■ **Written request**
Repeat the data that follows, word for word, without the images.

* * * *

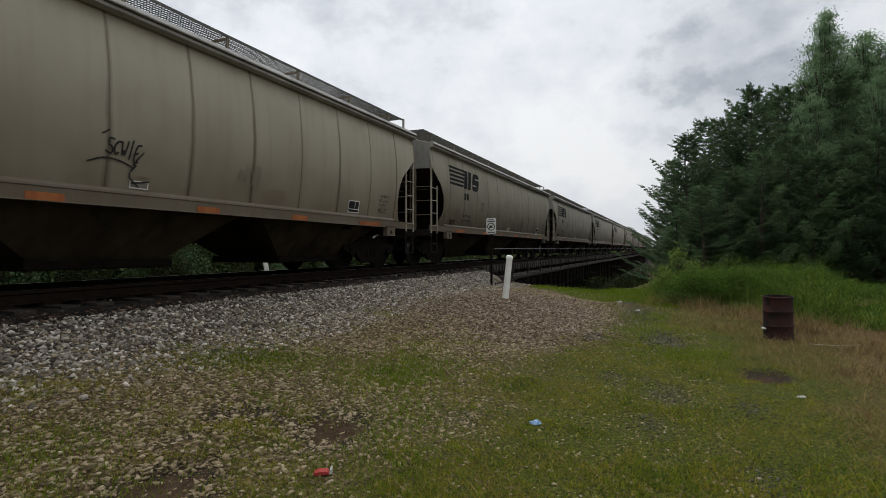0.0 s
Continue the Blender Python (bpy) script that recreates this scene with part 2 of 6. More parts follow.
SPRAY_RED = material("red_spray_paint", [(0.085, 0.014, 0.012), (0.125, 0.024, 0.019)], 1.8, 0.8, spec=0.1, streak=(0.06, 0.013, 0.011))
SPRAY_RUST = material("orange_red_spray_paint", [(0.105, 0.020, 0.012), (0.15, 0.044, 0.018)], 1.5, 0.8, spec=0.1, streak=(0.08, 0.015, 0.011))
SPRAY_WINE = material("dark_wine_spray_paint", [(0.030, 0.012, 0.012), (0.060, 0.022, 0.022)], 4, 0.65)
SPRAY_FAINT = material("faded_red_spray_paint", [(0.20, 0.105, 0.078), (0.25, 0.16, 0.115)], 3, 0.7)
SPRAY_GREY = material("faded_grey_spray_paint", [(0.12, 0.108, 0.082), (0.19, 0.172, 0.130)], 3, 0.7)
SPRAY_HAZE = material("thin_white_spray_paint", [(0.29, 0.28, 0.245), (0.39, 0.38, 0.34)], 3, 0.7)
SPRAY_NAVY = material("navy_spray_paint", [(0.008, 0.009, 0.034), (0.014, 0.015, 0.055)], 3, 0.8, spec=0.1)
SPRAY_CREAM = material("pale_cream_spray_paint", [(0.37, 0.335, 0.235), (0.44, 0.405, 0.30)], 3, 0.65)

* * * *

■ **Full output**
0.0 s
Continue the Blender Python (bpy) script that recreates this scene with part 2 of 6. More parts follow.
SPRAY_RED = material("red_spray_paint", [(0.085, 0.014, 0.012), (0.125, 0.024, 0.019)], 1.8, 0.8, spec=0.1, streak=(0.06, 0.013, 0.011))
SPRAY_RUST = material("orange_red_spray_paint", [(0.105, 0.020, 0.012), (0.15, 0.044, 0.018)], 1.5, 0.8, spec=0.1, streak=(0.08, 0.015, 0.011))
SPRAY_WINE = material("dark_wine_spray_paint", [(0.030, 0.012, 0.012), (0.060, 0.022, 0.022)], 4, 0.65)
SPRAY_FAINT = material("faded_red_spray_paint", [(0.20, 0.105, 0.078), (0.25, 0.16, 0.115)], 3, 0.7)
SPRAY_GREY = material("faded_grey_spray_paint", [(0.12, 0.108, 0.082), (0.19, 0.172, 0.130)], 3, 0.7)
SPRAY_HAZE = material("thin_white_spray_paint", [(0.29, 0.28, 0.245), (0.39, 0.38, 0.34)], 3, 0.7)
SPRAY_NAVY = material("navy_spray_paint", [(0.008, 0.009, 0.034), (0.014, 0.015, 0.055)], 3, 0.8, spec=0.1)
SPRAY_CREAM = material("pale_cream_spray_paint", [(0.37, 0.335, 0.235), (0.44, 0.405, 0.30)], 3, 0.65)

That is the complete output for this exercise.